Halil Vedat, aynı zamanda 1922’deki, “Darülfünun Grevi” diye tarihe geçen üniversite direnişinin de baş örgütleyicileri arasındadır. Adı anılan olayda, Darülfünun öğrencileri işgali destekleyen öğretim üyelerinin istifalarını isteyerek uzun süre derslere girmediler.
Ama belki de Orhan Veli’nin, öğrencisi olmaktan en büyük mutluluk duyduğu kişi lise edebiyat hocası Ahmet Hamdi’dir.
Orhan Veli’nin edebiyat tutkusunu ateşleyenlerin başında sayarlar hep Ahmet Hamdi’yi.
Ama hep öğrenciler öğretmenlerinden etkilenecek değil ya, Ahmet Hamdi’nin de Garip şiirleri çıktı ortaya bu sene.
Orhan Veli arşivindeki, Mîna Urgan’a ait bir mektubun arka sayfasında, Ahmet Hamdi Tanpınar’ın Garip şiirini taklit ettiği sekiz kısa şiir eskizini Yapı Kredi Yayınları’nın iki aylık edebiyat dergisi Kitap-lık’ın Mart-Nisan 2014 sayısında okuduk.

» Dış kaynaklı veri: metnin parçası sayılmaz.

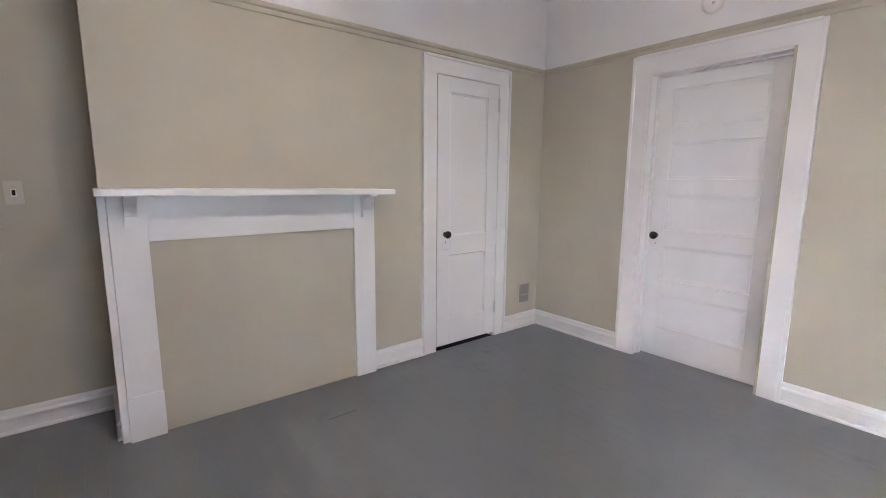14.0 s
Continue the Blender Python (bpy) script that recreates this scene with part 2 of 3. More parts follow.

Halide Edip Adıvar’ın asistanı ve şairin mesai arkadaşı Mîna Urgan, Tanpınar’ın bu şiir müsveddeleriyle dolu kâğıdı Ankara’ya, Orhan Veli’ye göndermiş.
Bir tanesi şöyle:
Mina cigara içiyor
Kaplan esniyor
Ben düşünüyorum
Çayımız gelince hepimiz birden sevineceğiz
Kim demiş ki hayat kötüdür
Kaplan, dediği Ahmet Hamdi’nin o zamanki asistanı Mehmet Kaplan.
Ahmet Hamdi, Orhan Veli’nin, Cerrahpaşa’daki son anlarında yanında olmuş.
“Daha orta mektebin birinci sınıfında talebem olan Orhan’ı Cerrahpaşa Hastanesi’nde son defa oksijen çadırının altında yarı çıplak, güçlükle nefes alır ve o kadar güzel hayalleri yakaladığı dünyamızın yalnız akı görünen gözlerinden boşanırken gördüğüm günü hiçbir zaman unutamam. Şiirimize tatlı anlaşmazlığı ve lezzeti getiren zekâ, kendisi olmaktan çıkmıştı.” **
Kim bilir, belki elinden tutmuştur ve “Geçecek bunlar evladım. Dayan!” demiştir.
İşte bütün bunlar hep Garipliğe dair.
Her iki anlamda da…
* “Mustafa Nijat Özön’le Konuşma”, Ulusal Kültür (Üç aylık kültür dergisi), Yıl: 1, Sayı: 4, Nisan 1979
** Edebiyat Üzerine Makaleler, Ahmet Hamdi Tanpınar, Dergâh Yayınları, 2011.